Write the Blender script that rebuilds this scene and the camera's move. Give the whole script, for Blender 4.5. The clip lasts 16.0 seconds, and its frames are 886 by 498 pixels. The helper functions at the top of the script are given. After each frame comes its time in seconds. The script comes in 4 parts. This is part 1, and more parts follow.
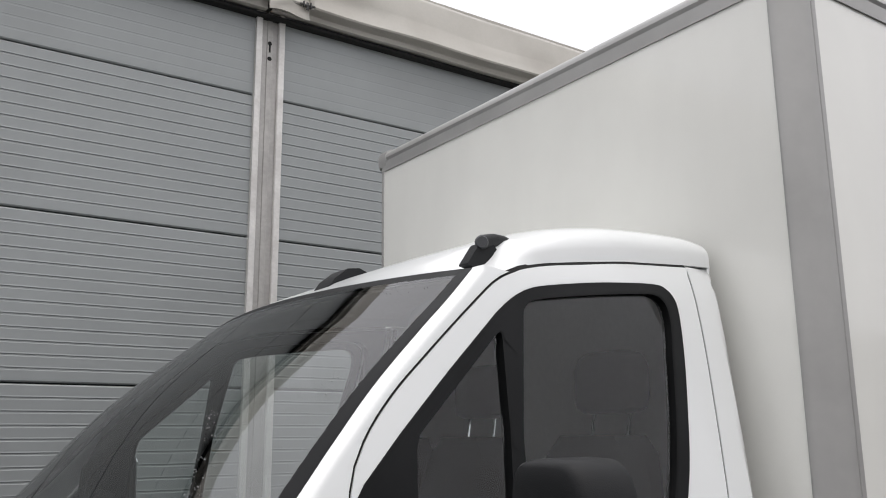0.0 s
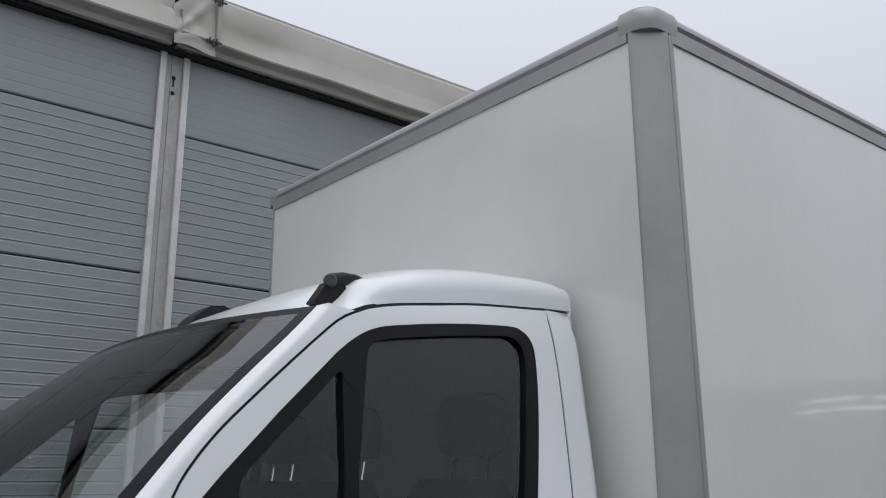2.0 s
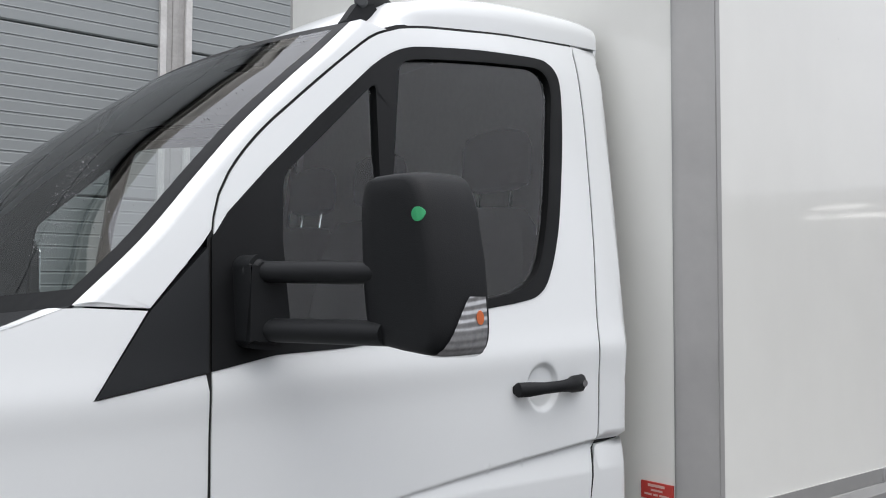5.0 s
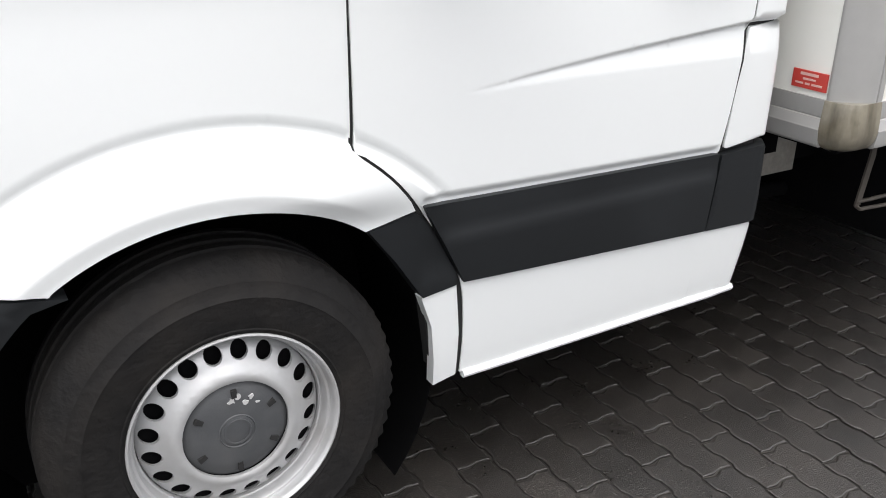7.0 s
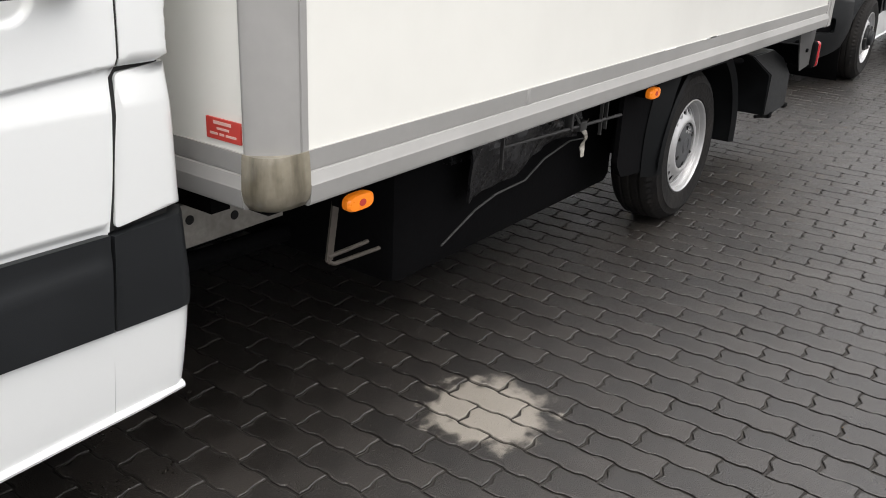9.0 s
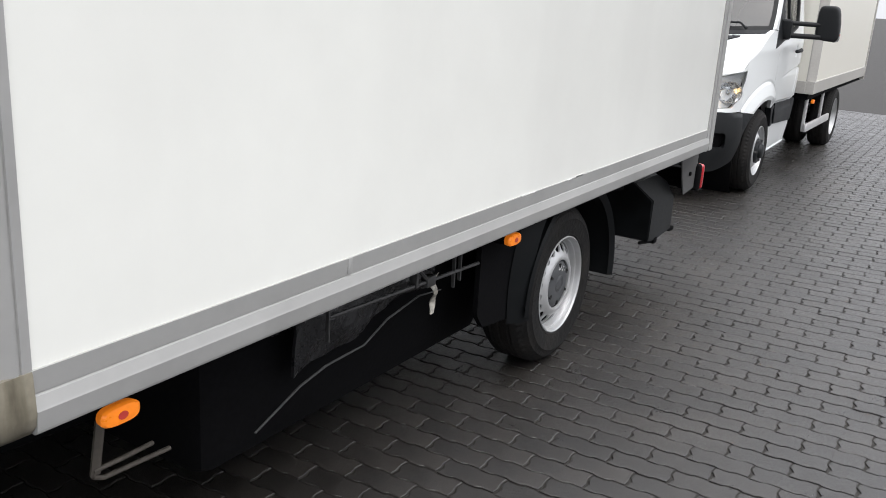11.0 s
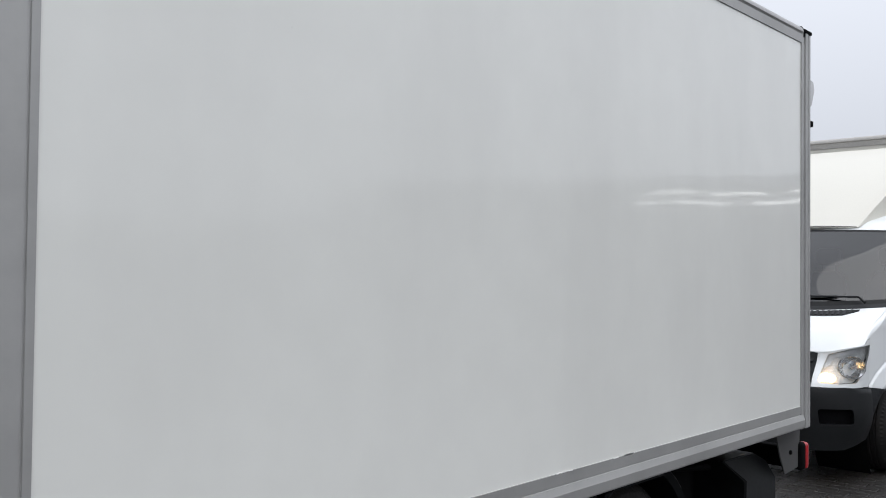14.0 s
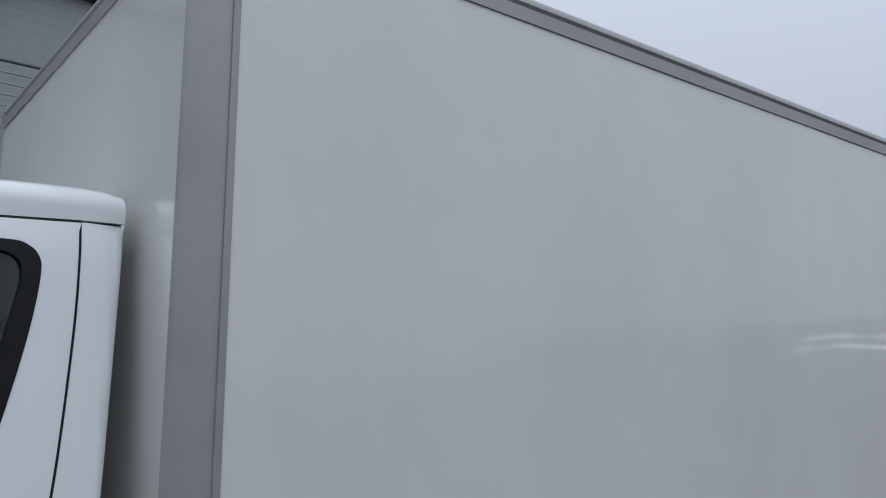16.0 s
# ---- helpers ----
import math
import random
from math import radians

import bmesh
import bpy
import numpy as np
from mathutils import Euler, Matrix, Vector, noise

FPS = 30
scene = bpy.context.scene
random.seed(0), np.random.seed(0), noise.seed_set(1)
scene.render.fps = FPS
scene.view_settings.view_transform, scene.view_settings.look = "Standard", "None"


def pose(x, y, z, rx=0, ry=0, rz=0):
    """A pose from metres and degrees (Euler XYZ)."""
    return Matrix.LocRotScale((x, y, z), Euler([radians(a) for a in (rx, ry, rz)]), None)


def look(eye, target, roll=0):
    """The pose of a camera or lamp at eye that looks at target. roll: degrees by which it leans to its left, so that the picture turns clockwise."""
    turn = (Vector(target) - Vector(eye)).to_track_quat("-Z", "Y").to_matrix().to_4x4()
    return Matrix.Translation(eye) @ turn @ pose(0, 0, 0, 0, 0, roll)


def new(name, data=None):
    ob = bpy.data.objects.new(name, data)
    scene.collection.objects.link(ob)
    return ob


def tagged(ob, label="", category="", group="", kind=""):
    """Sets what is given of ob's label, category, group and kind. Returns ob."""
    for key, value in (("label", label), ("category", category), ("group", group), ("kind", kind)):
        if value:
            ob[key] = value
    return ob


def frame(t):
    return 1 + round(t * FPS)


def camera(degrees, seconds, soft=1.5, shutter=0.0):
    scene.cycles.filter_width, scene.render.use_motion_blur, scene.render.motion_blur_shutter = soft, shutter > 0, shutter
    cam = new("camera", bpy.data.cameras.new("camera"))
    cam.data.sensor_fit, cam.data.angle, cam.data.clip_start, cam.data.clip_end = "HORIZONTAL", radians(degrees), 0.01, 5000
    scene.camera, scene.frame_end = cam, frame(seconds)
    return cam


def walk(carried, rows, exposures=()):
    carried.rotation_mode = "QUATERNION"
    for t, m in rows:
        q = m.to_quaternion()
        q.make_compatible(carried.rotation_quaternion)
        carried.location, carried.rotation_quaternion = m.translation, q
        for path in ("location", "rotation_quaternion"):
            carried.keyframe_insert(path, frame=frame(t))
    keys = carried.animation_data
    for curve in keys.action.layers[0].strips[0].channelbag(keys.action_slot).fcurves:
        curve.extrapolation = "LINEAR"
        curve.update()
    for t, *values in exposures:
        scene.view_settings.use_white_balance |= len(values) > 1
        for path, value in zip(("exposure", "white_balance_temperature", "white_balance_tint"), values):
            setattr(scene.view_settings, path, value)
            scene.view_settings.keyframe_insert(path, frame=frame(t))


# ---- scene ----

Stated goal
Show every line from the listing above in which the string "Euler" appears.

Correct response
from mathutils import Euler, Matrix, Vector, noise
    """A pose from metres and degrees (Euler XYZ)."""
    return Matrix.LocRotScale((x, y, z), Euler([radians(a) for a in (rx, ry, rz)]), None)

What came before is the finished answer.